* [Your goal]:
Skip any picture you find and retype all the remaining lines exactly.

* [Supplied material]:
---

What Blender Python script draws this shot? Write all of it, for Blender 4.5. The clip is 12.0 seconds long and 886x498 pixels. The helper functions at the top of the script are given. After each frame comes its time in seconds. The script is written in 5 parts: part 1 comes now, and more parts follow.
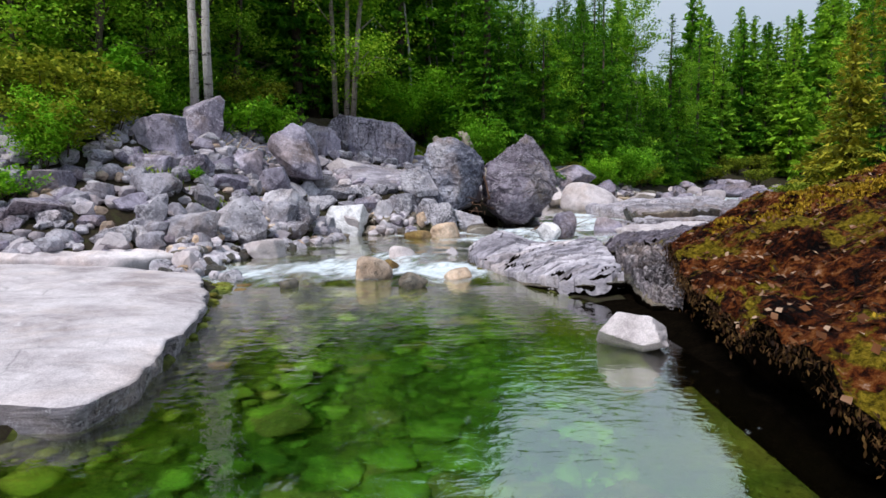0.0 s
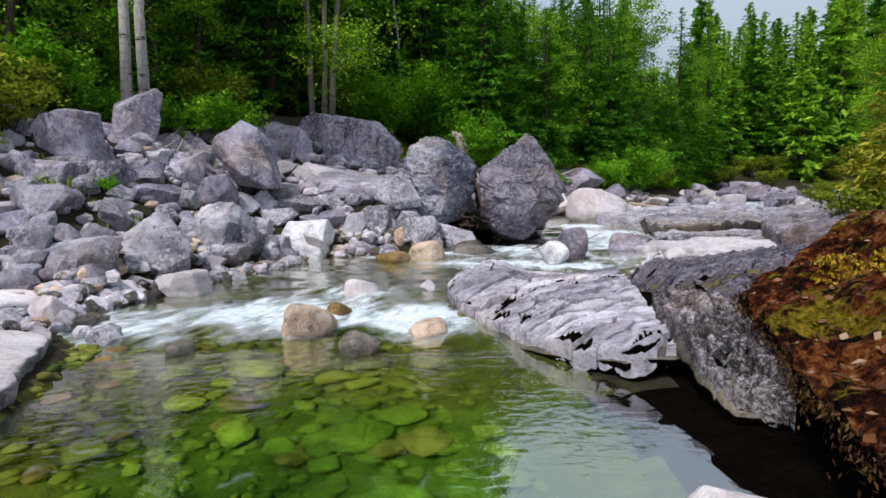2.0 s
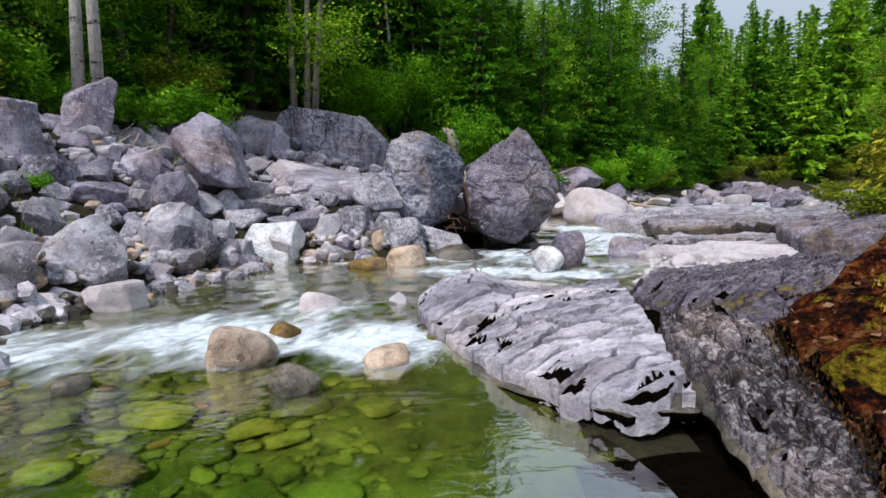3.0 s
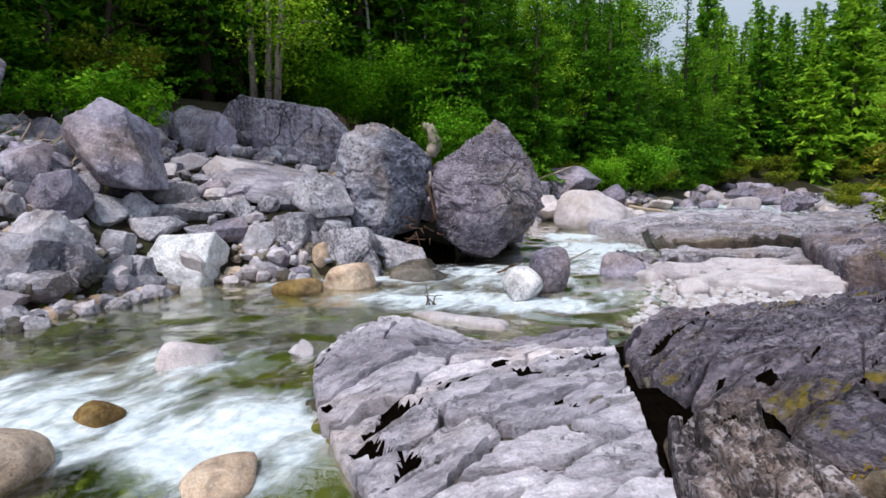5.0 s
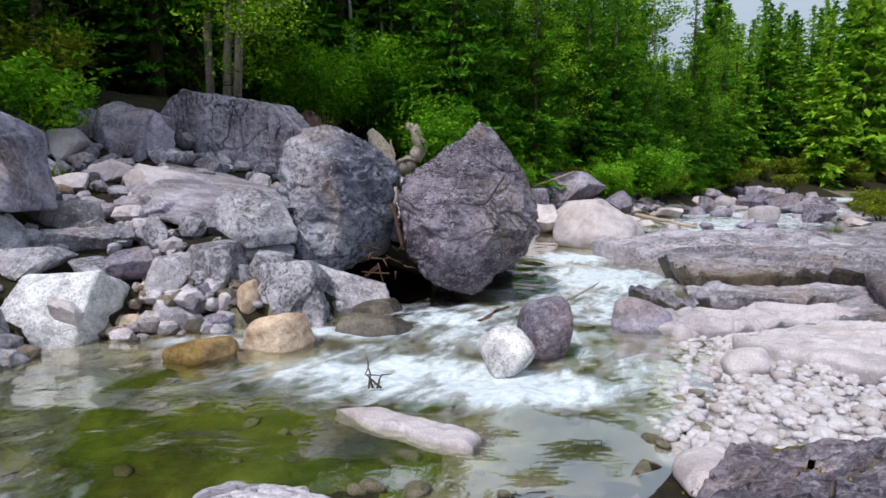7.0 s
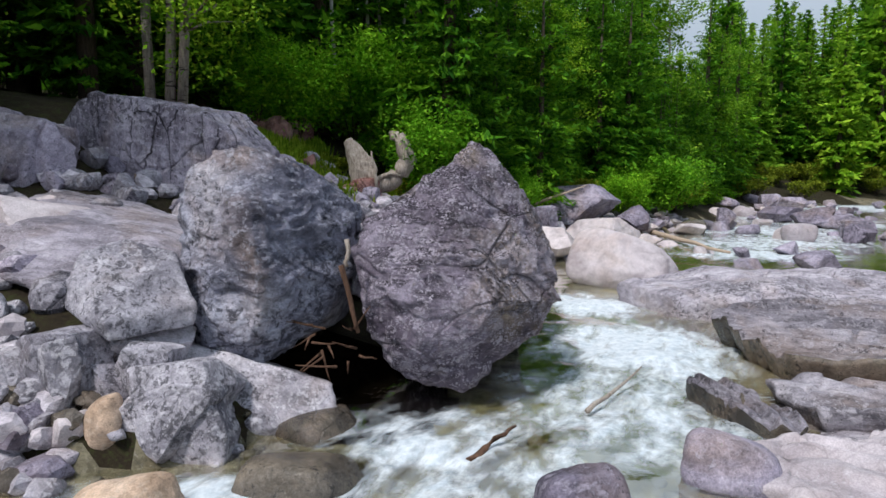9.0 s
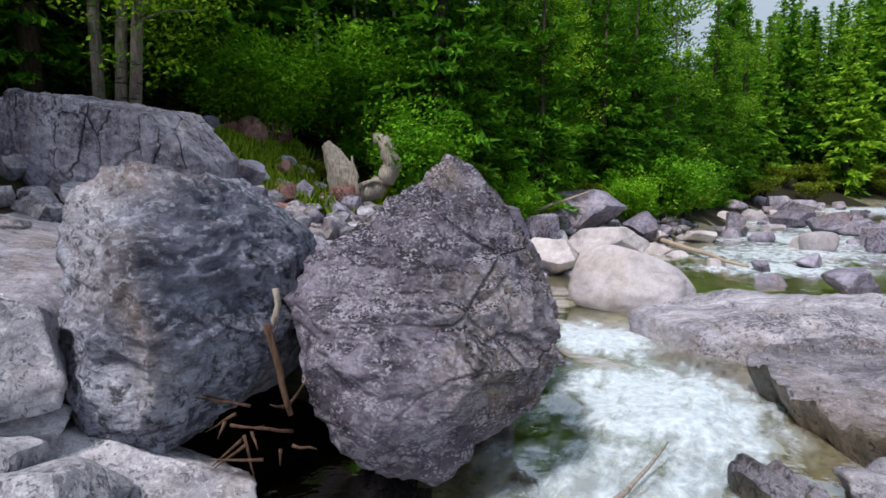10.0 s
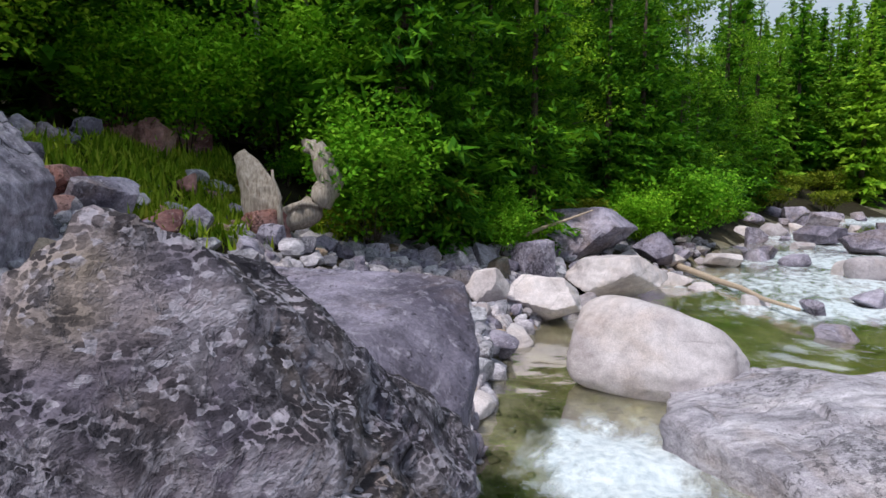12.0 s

---

* [The completed task]:
What Blender Python script draws this shot? Write all of it, for Blender 4.5. The clip is 12.0 seconds long and 886x498 pixels. The helper functions at the top of the script are given. After each frame comes its time in seconds. The script is written in 5 parts: part 1 comes now, and more parts follow.
0.0 s
2.0 s
3.0 s
5.0 s
7.0 s
9.0 s
10.0 s
12.0 s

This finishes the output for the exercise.